(a) For each deposit account with transactional features for which the covered institution maintains its deposit account records in accordance with § 370.4(b)(1), a covered institution must take steps reasonably calculated to ensure that the account holder will provide to the FDIC the information needed for the covered institution's information technology system to perform the functions set forth in § 370.3(b). At a minimum, “steps reasonably calculated” shall include:
(1) A good faith effort to enter into contractual arrangements with the account holder that obligate the account holder to deliver information needed for deposit insurance calculation to the FDIC in a format compatible with the covered institution's information technology system within a timeframe sufficient to allow the covered institution's information technology system to perform the functions set forth in § 370.3(b) within 24 hours after the appointment of the FDIC as receiver in order for the account holder to have access to deposits on the next business day after failure; and
(2) Regardless of whether the covered institution and the account holder enter into contractual arrangements as set forth in paragraph (a)(1) of this section, the covered institution providing the account holder with:
(i) A written disclosure specifying the information and format requirements of its information technology system and stating that the account holder may not have access to deposits in its deposit account before delivery of information in a format that is compatible with the covered institution's information technology system; and
(ii) An opportunity to validate the capability to deliver the required information in the appropriate format so that a timely calculation of deposit insurance coverage can be made.
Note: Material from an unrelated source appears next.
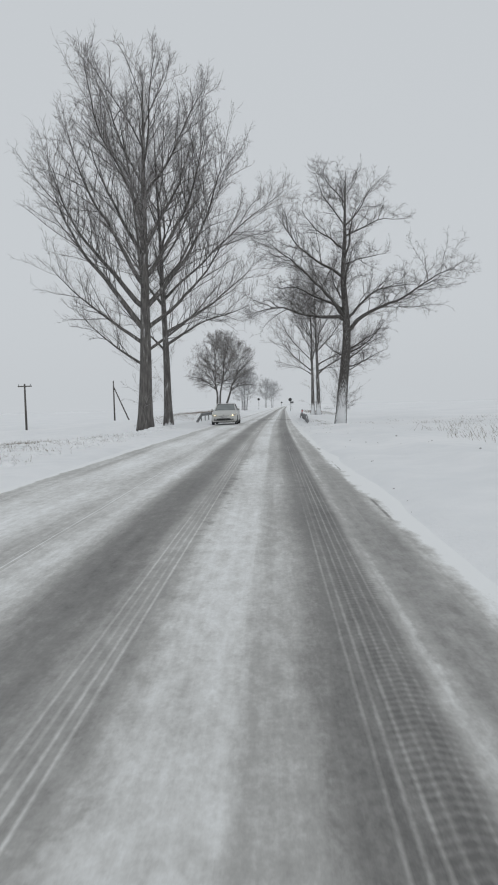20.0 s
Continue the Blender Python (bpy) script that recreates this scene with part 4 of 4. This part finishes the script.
LAMP.b.inputs["Emission Strength"].default_value = 3.0
LAMP = LAMP.m


def glide(vals, k):
    """A smooth run through points, k steps each."""
    n, outp = len(vals), []
    for i in range(n - 1):
        a, b, c, d = (np.array(vals[min(max(j, 0), n - 1)], float) for j in (i - 1, i, i + 1, i + 2))
        for s in range(k):
            t = s / k
            outp.append(0.5 * (2 * b + (c - a) * t + (2 * a - 5 * b + 4 * c - d) * t * t + (3 * b - a - 3 * c + d) * t ** 3))
    return outp + [np.array(vals[-1], float)]


def loft(rows, fine=1):
    """A closed hull: rows along the car, each a list of (x, z) from the left sill over the top to the right sill."""
    if fine > 1:
        rows = [(float(q[0][0]), q[:, 1:]) for q in glide([np.array([(y, x, z) for x, z in glide(ring, fine)]) for y, ring in rows], fine)]
    g, n = Geo(), len(rows[0][1])
    for y, ring in rows:
        g.v += [Vector((x, y, z)) for x, z in ring]
    for i in range(len(rows) - 1):
        for j in range(n):
            k = (j + 1) % n
            g.f.append((i * n + j, i * n + k, (i + 1) * n + k, (i + 1) * n + j))
    g.f.append(tuple(reversed(range(n))))
    g.f.append(tuple(range((len(rows) - 1) * n, len(rows) * n)))
    return g


def saloon(at, turn):
    """Nose towards -y."""
    car = thing("oncoming_car", at, "silver saloon car with its headlamps lit, dusted with road snow", "car", turn=turn)
    car.scale = (1.03, 1.0, 1.06)

    def hull(y, w, low, belt, top):
        half = [(w * 0.90, low), (w, low + 0.12), (w * 1.0, (low + belt) / 2), (w * 0.97, belt), (w * 0.80, top), (w * 0.4, top + 0.02)]
        return y, [(-x, z) for x, z in half] + [(x, z) for x, z in reversed(half)]
    body = loft([hull(-2.27, 0.40, 0.34, 0.50, 0.53), hull(-2.23, 0.62, 0.27, 0.57, 0.61), hull(-2.10, 0.79, 0.22, 0.65, 0.70), hull(-1.88, 0.86, 0.20, 0.73, 0.79), hull(-1.5, 0.885, 0.19, 0.81, 0.87),
                 hull(-0.98, 0.89, 0.19, 0.89, 0.955), hull(0.0, 0.89, 0.19, 0.93, 0.98), hull(1.0, 0.89, 0.19, 0.96, 1.0), hull(1.7, 0.87, 0.22, 0.97, 1.04),
                 hull(2.12, 0.81, 0.26, 0.93, 1.00), hull(2.26, 0.66, 0.34, 0.83, 0.90)], 4)

    def strip(x0, x1, low, high, y0, bow, deep=0.08):
        """A band round the nose."""
        g, xs = Geo(), np.linspace(x0, x1, 9)
        for x in xs:
            y = y0 + bow * x * x
            g.v += [Vector((x, y, low)), Vector((x, y, high)), Vector((x, y + deep, high)), Vector((x * 0.96, y + deep, low))]
        for i in range(len(xs) - 1):
            for j in range(4):
                m = (j + 1) % 4
                g.f.append((i * 4 + j, i * 4 + m, i * 4 + 4 + m, i * 4 + 4 + j))
        g.f.append((0, 1, 2, 3))
        g.f.append(tuple(len(g.v) - q for q in (1, 2, 3, 4)))
        return g
    part("body", body, CAR_PAINT, car)
    roof = loft([(y, [(-w * 0.99, 1.0), (-w, z - 0.05), (-w * 0.7, z + 0.01), (w * 0.7, z + 0.01), (w, z - 0.05), (w * 0.99, 1.0)]) for y, w, z in
                 ((-0.22, 0.58, 1.36), (0.0, 0.60, 1.41), (0.5, 0.61, 1.43), (1.0, 0.59, 1.40), (1.2, 0.56, 1.35))], 3)
    part("roof", roof, CAR_PAINT, car)
    low_edge = [(0.735, -1.0, 0.94), (0.785, -0.72, 0.945), (0.80, -0.2, 0.955), (0.80, 0.45, 0.965), (0.79, 1.1, 0.975), (0.76, 1.5, 0.99), (0.70, 1.82, 1.02)]
    top_edge = [(0.725, -0.985, 0.955), (0.665, -0.62, 1.17), (0.60, -0.21, 1.365), (0.615, 0.45, 1.41), (0.585, 1.12, 1.355), (0.62, 1.5, 1.20), (0.68, 1.80, 1.04)]

    def pane(a, b, bow=0.0):
        """Glass between two edges, bowed outwards, 6 mm thick."""
        g, cols = Geo(), 6
        for p, q in zip(a, b):
            for layer in (0.0, 0.006):
                for j in range(cols + 1):
                    t = j / cols
                    g.v.append(Vector(p).lerp(Vector(q), t) + Vector((0, -bow * 4 * t * (1 - t) + layer, -layer)))
        n = cols + 1
        for i in range(len(a) - 1):
            for side in (0, n):
                for j in range(cols):
                    k0 = i * 2 * n + side + j
                    g.f.append((k0, k0 + 1, k0 + 2 * n + 1, k0 + 2 * n))
        return g
    part("windscreen", pane([(-0.735, -0.99, 0.95), (-0.59, -0.225, 1.375)], [(0.735, -0.99, 0.95), (0.59, -0.225, 1.375)], 0.05), CAR_GLASS, car, "grey windscreen with sky reflection in its colour")
    part("rear_window", pane([(-0.70, 1.82, 1.03), (-0.575, 1.16, 1.36)], [(0.70, 1.82, 1.03), (0.575, 1.16, 1.36)], -0.03), CAR_GLASS, car)
    ring = 45
    slices = [body.v[i:i + ring] for i in range(0, len(body.v), ring)]

    def breadth(cut, z):
        """The half width of a slice of the body at a height."""
        half = sorted((v.z, abs(v.x)) for v in cut[:23])
        return float(np.interp(z, [h[0] for h in half], [h[1] for h in half], right=0.0))

    def on_nose(x, z, proud):
        """A point just off the nose at x, z."""
        before = breadth(slices[0], z)
        for last, cut in zip(slices, slices[1:]):
            now = breadth(cut, z)
            if now >= abs(x):
                share = 0.0 if now == before else min(max((abs(x) - before) / (now - before), 0.0), 1.0)
                y = last[0].y + (cut[0].y - last[0].y) * share
                slope = min((now - before) / max(cut[0].y - last[0].y, 1e-4), 6.0)
                away = Vector((math.copysign(1.0, x), -slope, 0.3)).normalized()
                return Vector((x, y, z)) + away * proud
            before = now
        return Vector((x, -1.9, z))
    for sx in (-1, 1):
        part("side_window", pane([(sx * x, y, z) for x, y, z in low_edge], [(sx * x, y, z) for x, y, z in top_edge]), CAR_GLASS, car)
        part("pillar", Geo().tube([Vector((sx * x, y - 0.01, z)) for x, y, z in ((0.745, -1.0, 0.945), (0.67, -0.62, 1.165), (0.60, -0.22, 1.37))], [0.042, 0.038, 0.036], 8), CAR_PAINT, car)
        part("pillar", Geo().tube([Vector((sx * 0.803, 0.42, 0.96)), Vector((sx * 0.62, 0.44, 1.40))], [0.032, 0.028], 6), CAR_BLACK, car)
        part("pillar", Geo().tube([Vector((sx * x, y, z)) for x, y, z in ((0.59, 1.12, 1.36), (0.625, 1.5, 1.205), (0.70, 1.84, 1.02))], [0.04, 0.05, 0.06], 8), CAR_PAINT, car)
        part("roof_rail", Geo().tube([Vector((sx * x, y, z + 0.01)) for x, y, z in ((0.60, -0.22, 1.37), (0.615, 0.1, 1.40), (0.615, 0.6, 1.41), (0.59, 1.14, 1.365))], [0.03] * 4, 8), CAR_PAINT, car)
        lamp = Geo()
        stations = ((0.40, 0.575, 0.615), (0.48, 0.560, 0.650), (0.56, 0.555, 0.675), (0.64, 0.560, 0.697), (0.72, 0.580, 0.715), (0.78, 0.605, 0.730), (0.83, 0.645, 0.745), (0.86, 0.690, 0.750))
        for x, lo, hi in stations:
            lamp.v += [on_nose(sx * x, lo + (hi - lo) * j / 4, 0.004 + 0.010 * math.sin(math.pi * j / 4)) for j in range(5)]
        for k in range(len(stations) - 1):
            for m in range(4):
                lamp.f.append((k * 5 + m, k * 5 + m + 1, k * 5 + 6 + m, k * 5 + 5 + m))
        lamp_ob = part("headlamp", lamp, LAMP_LENS, car, "headlamp with the lamp's warm glow painted into its colour")
        c = on_nose(sx * 0.61, 0.628, 0.0)
        part("bulb", Geo().tube([c + Vector((0, -0.022, 0)), c + Vector((0, 0.05, 0))], [0.046, 0.052], 14), LAMP, lamp_ob, "lit lamp")
        c = on_nose(sx * 0.73, 0.652, 0.0)
        part("indicator", Geo().tube([c + Vector((0, -0.018, 0)), c + Vector((0, 0.05, 0))], [0.032, 0.036], 12), ALLOY, lamp_ob)
        part("fog_lamp", Geo().tube([Vector((sx * 0.56, -2.262, 0.35)), Vector((sx * 0.56, -2.20, 0.35))], [0.032, 0.036], 12), ALLOY, car)
        part("sill", Geo().box((sx * 0.80 - 0.06, -1.0, 0.19), (sx * 0.80 + 0.06, 0.95, 0.26)), CAR_BLACK, car, smooth=False)
        mirror = loft([(y, [(sx * x, z) for x, z in ((0.885, lo + 0.01), (0.88, hi - 0.02), (0.94, hi), (1.0, hi - 0.01), (out, hi - 0.04), (out - 0.02, lo + 0.01), (0.95, lo))])
                       for y, lo, hi, out in ((-0.76, 0.985, 1.05, 1.0), (-0.72, 0.965, 1.075, 1.025), (-0.64, 0.96, 1.085, 1.03), (-0.61, 0.965, 1.08, 1.025))])
        mirror_ob = part("mirror", mirror, CAR_PAINT, car)
        part("mirror_foot", Geo().box((sx * 0.92 - 0.085, -0.73, 0.942), (sx * 0.92 + 0.085, -0.63, 0.964)), CAR_BLACK, mirror_ob, smooth=False)
        part("door_handle", Geo().box((sx * 0.885 - 0.012, 0.25, 0.80), (sx * 0.885 + 0.012, 0.43, 0.83)), CAR_BLACK, car, smooth=False)
        for wy in (-1.32, 1.28):
            x0, x1 = sx * 0.72, sx * 0.905
            wheel = part("wheel", Geo().tube([Vector((x0, wy, 0.30)), Vector((x0 + (x1 - x0) * 0.1, wy, 0.30)), Vector((x0 + (x1 - x0) * 0.9, wy, 0.30)), Vector((x1, wy, 0.30))], [0.28, 0.305, 0.305, 0.28], 24), TYRE, car)
            rim = part("rim", Geo().tube([Vector((x1 - sx * 0.03, wy, 0.30)), Vector((x1 + sx * 0.002, wy, 0.30))], [0.215, 0.20], 20), RIM_DARK, wheel)
            for a in range(7):
                spoke = Vector((0, math.cos(a * 0.8976), math.sin(a * 0.8976)))
                hub = Vector((x1 + sx * 0.006, wy, 0.30))
                part("spoke", Geo().tube([hub, hub + spoke * 0.19], [0.020, 0.014], 5), ALLOY, wheel)
            # solid black half disc stands in for the shaded gap round the tyre
            arch = Geo()
            for x in (sx * 0.72, sx * 0.8935):
                arch.v += [Vector((x, wy + 0.35 * math.cos(a), max(0.20, 0.30 + 0.35 * math.sin(a)))) for a in np.linspace(-0.28, math.pi + 0.28, 22)]
            arch.f += [(j, j + 1, 23 + j, 22 + j) for j in range(21)] + [tuple(range(22)), tuple(range(43, 21, -1)), (21, 0, 22, 43)]
            part("arch_gap_shade", arch, CAR_BLACK, car, smooth=False)
    part("grille", strip(-0.36, 0.36, 0.575, 0.60, -2.285, 0.16), CAR_BLACK, car, "narrow dark grille slot", smooth=False)
    part("air_intake", strip(-0.66, 0.66, 0.29, 0.43, -2.30, 0.18), CAR_BLACK, car, "wide dark lower grille", smooth=False)
    part("bumper_lip", strip(-0.72, 0.72, 0.235, 0.275, -2.31, 0.20), CAR_PAINT, car)
    part("underbody", Geo().box((-0.74, -2.02, 0.15), (0.74, 2.05, 0.24)), CAR_BLACK, car, smooth=False)
    part("badge", Geo().tube([Vector((0, -2.275, 0.655)), Vector((0, -2.24, 0.66))], [0.035, 0.03], 8), ALLOY, car)
    seal = [Vector(p) for p in ((-0.72, -0.99, 0.962), (0.72, -0.99, 0.962), (0.575, -0.245, 1.382), (-0.575, -0.245, 1.382), (-0.72, -0.99, 0.962))]
    part("windscreen_seal", Geo().tube(seal, [0.016] * 5, 5), CAR_BLACK, car)
    plate = part("number_plate", Geo().box((-0.26, -2.325, 0.445), (0.26, -2.295, 0.555)), POST_WHITE, car, "white plate", smooth=False)
    for k in range(5):
        part("plate_bar", Geo().box((-0.19 + 0.085 * k, -2.329, 0.478), (-0.150 + 0.085 * k, -2.3255, 0.522)), CAR_BLACK, plate, smooth=False)
    for x in (-0.35, 0.25):
        part("wiper", Geo().tube([Vector((x + 0.3, -1.0, 0.965)), Vector((x - 0.15, -0.86, 1.04))], [0.012, 0.008], 4), CAR_BLACK, car)


p = on_road(318.1, -2.12)
saloon((p.x, p.y, 0.0), heading(318.4))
(b) A covered institution need not take the steps required pursuant to paragraph (a) of this section with respect to:
(1) Accounts maintained by a mortgage servicer, in a custodial or other fiduciary capacity, which are comprised of payments by mortgagors;
(2) Accounts maintained by real estate brokers, real estate agents, or title companies in which funds from multiple clients are deposited and held for a short period of time in connection with a real estate transaction;
(3) Accounts established by an attorney or law firm on behalf of clients, commonly known as an Interest on Lawyers Trust Accounts, or functionally equivalent accounts;
(4) Accounts held in connection with an employee benefit plan (as defined in 12 CFR 330.14); and
(5) An account maintained by an account holder for the benefit of others, to the extent that the deposits in the account are held for the benefit of:
(i) A formal revocable trust that would be insured as described in 12 CFR 330.10;
(ii) An irrevocable trust that would be insured as described in 12 CFR 330.12; or
(iii) An irrevocable trust that would be insured as described in 12 CFR 330.13.